### AVAILABLE DATA
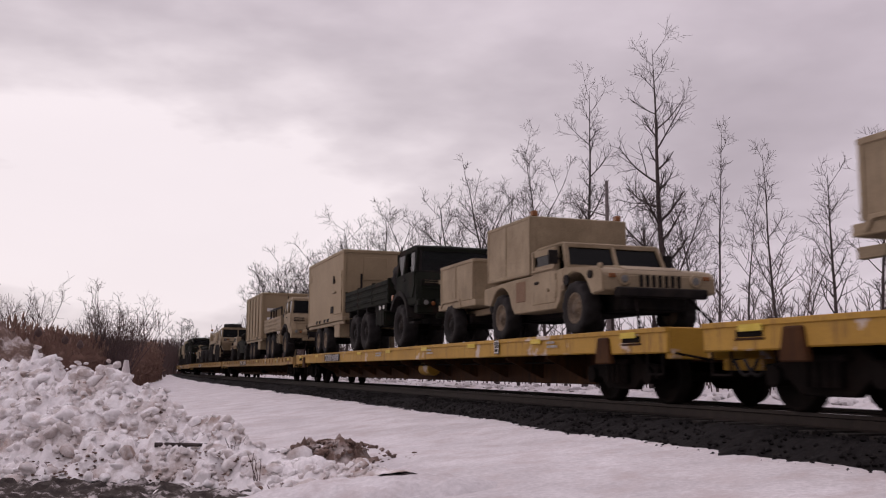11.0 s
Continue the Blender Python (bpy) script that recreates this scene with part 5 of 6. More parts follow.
        for k in range(3):
            part("hydraulic_hose", hose(shape(), [(b0 + 0.3 + 0.06 * k, -hw + 0.12 + 0.05 * k, 1.7), (b0 + 0.25 + 0.08 * k, -hw + 0.05, 1.95), (b0 + 0.5, -hw + 0.1, 2.1 + 0.05 * k), (b0 + 0.75, -hw + 0.2, 2.0)], 0.022), BLACK, t)
        for k in range(4):
            part("hydraulic_valve", box(shape(), b0 + 0.12 + 0.13 * k, b0 + 0.2 + 0.13 * k, -hw + 0.02, -hw + 0.12, 1.78, 1.92 + 0.05 * (k % 2), 0.012), BLACK if k % 2 else paint, t)
        part("cable_drum", lathe(shape(), [(0.1, -hw + 0.12), (0.22, -hw + 0.13), (0.22, -hw + 0.17), (0.13, -hw + 0.19), (0.13, -0.75), (0.22, -0.73), (0.22, -0.69), (0.1, -0.68)], (b0 + 0.42, 0, 2.2), 16), paint, t)
        part("tail_frame", bar(shape(), (b0 + 0.15, -hw + 0.1, 1.45), (b0 + 0.6, -hw + 0.1, 2.45), 0.08), paint, t)
        part("outrigger", box(shape(), b0 + 0.35, b0 + 0.6, -hw, -hw + 0.25, 0.95, 1.55, 0.03), paint, t)
        part("rear_fender", prism(shape(), [(axles[-1] - 0.9, 1.25), (axles[-1] - 0.7, 1.42), (axles[-2] + 0.75, 1.42), (axles[-2] + 0.75, 1.36), (axles[-1] - 0.65, 1.36), (axles[-1] - 0.85, 1.2)], -hw, -0.72, 0.008), BLACK, t)
        part("beacon_post", rod(shape(), (b0 + 0.25, -1.0, 1.4), (b0 + 0.25, -1.0, 2.62), 0.03, 8), STEEL, t)
        part("beacon", lathe(shape(), [(0.04, 2.6), (0.09, 2.62), (0.09, 2.74), (0.03, 2.78)], (b0 + 0.25, -1.0, 0), 10, "z"), AMBER, t)
    else:
        part("bed", box(shape(), b0 + 0.2, -1.55, -hw, hw, 1.5, 1.64, 0.015), TAN, t)
        part("bed_rail", box(shape(), b0 + 0.1, -1.5, -hw - 0.02, -hw + 0.05, 1.56, 1.72, 0.012), TAN, t)
        s0 = axles[-1] - 0.1
        s1, s2, s3 = s0 + 2.65, s0 + 3.65, s0 + 4.78
        a = part("rear_shelter", box(shape(), s0, s1, -hw, hw, 1.72, 3.86, 0.015), TAN_PALE, t, "plain tan box shelter")
        for x in (s0 + 0.025, s1 - 0.025):
            part("edge_trim", box(shape(), x - 0.03, x + 0.03, -hw - 0.012, -hw + 0.01, 1.72, 3.86, 0.006), TAN_PALE, a)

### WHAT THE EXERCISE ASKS
Without the pictures, transcribe the listing above exactly.

### RESULT FOR THIS EXERCISE
11.0 s
Continue the Blender Python (bpy) script that recreates this scene with part 5 of 6. More parts follow.
        for k in range(3):
            part("hydraulic_hose", hose(shape(), [(b0 + 0.3 + 0.06 * k, -hw + 0.12 + 0.05 * k, 1.7), (b0 + 0.25 + 0.08 * k, -hw + 0.05, 1.95), (b0 + 0.5, -hw + 0.1, 2.1 + 0.05 * k), (b0 + 0.75, -hw + 0.2, 2.0)], 0.022), BLACK, t)
        for k in range(4):
            part("hydraulic_valve", box(shape(), b0 + 0.12 + 0.13 * k, b0 + 0.2 + 0.13 * k, -hw + 0.02, -hw + 0.12, 1.78, 1.92 + 0.05 * (k % 2), 0.012), BLACK if k % 2 else paint, t)
        part("cable_drum", lathe(shape(), [(0.1, -hw + 0.12), (0.22, -hw + 0.13), (0.22, -hw + 0.17), (0.13, -hw + 0.19), (0.13, -0.75), (0.22, -0.73), (0.22, -0.69), (0.1, -0.68)], (b0 + 0.42, 0, 2.2), 16), paint, t)
        part("tail_frame", bar(shape(), (b0 + 0.15, -hw + 0.1, 1.45), (b0 + 0.6, -hw + 0.1, 2.45), 0.08), paint, t)
        part("outrigger", box(shape(), b0 + 0.35, b0 + 0.6, -hw, -hw + 0.25, 0.95, 1.55, 0.03), paint, t)
        part("rear_fender", prism(shape(), [(axles[-1] - 0.9, 1.25), (axles[-1] - 0.7, 1.42), (axles[-2] + 0.75, 1.42), (axles[-2] + 0.75, 1.36), (axles[-1] - 0.65, 1.36), (axles[-1] - 0.85, 1.2)], -hw, -0.72, 0.008), BLACK, t)
        part("beacon_post", rod(shape(), (b0 + 0.25, -1.0, 1.4), (b0 + 0.25, -1.0, 2.62), 0.03, 8), STEEL, t)
        part("beacon", lathe(shape(), [(0.04, 2.6), (0.09, 2.62), (0.09, 2.74), (0.03, 2.78)], (b0 + 0.25, -1.0, 0), 10, "z"), AMBER, t)
    else:
        part("bed", box(shape(), b0 + 0.2, -1.55, -hw, hw, 1.5, 1.64, 0.015), TAN, t)
        part("bed_rail", box(shape(), b0 + 0.1, -1.5, -hw - 0.02, -hw + 0.05, 1.56, 1.72, 0.012), TAN, t)
        s0 = axles[-1] - 0.1
        s1, s2, s3 = s0 + 2.65, s0 + 3.65, s0 + 4.78
        a = part("rear_shelter", box(shape(), s0, s1, -hw, hw, 1.72, 3.86, 0.015), TAN_PALE, t, "plain tan box shelter")
        for x in (s0 + 0.025, s1 - 0.025):
            part("edge_trim", box(shape(), x - 0.03, x + 0.03, -hw - 0.012, -hw + 0.01, 1.72, 3.86, 0.006), TAN_PALE, a)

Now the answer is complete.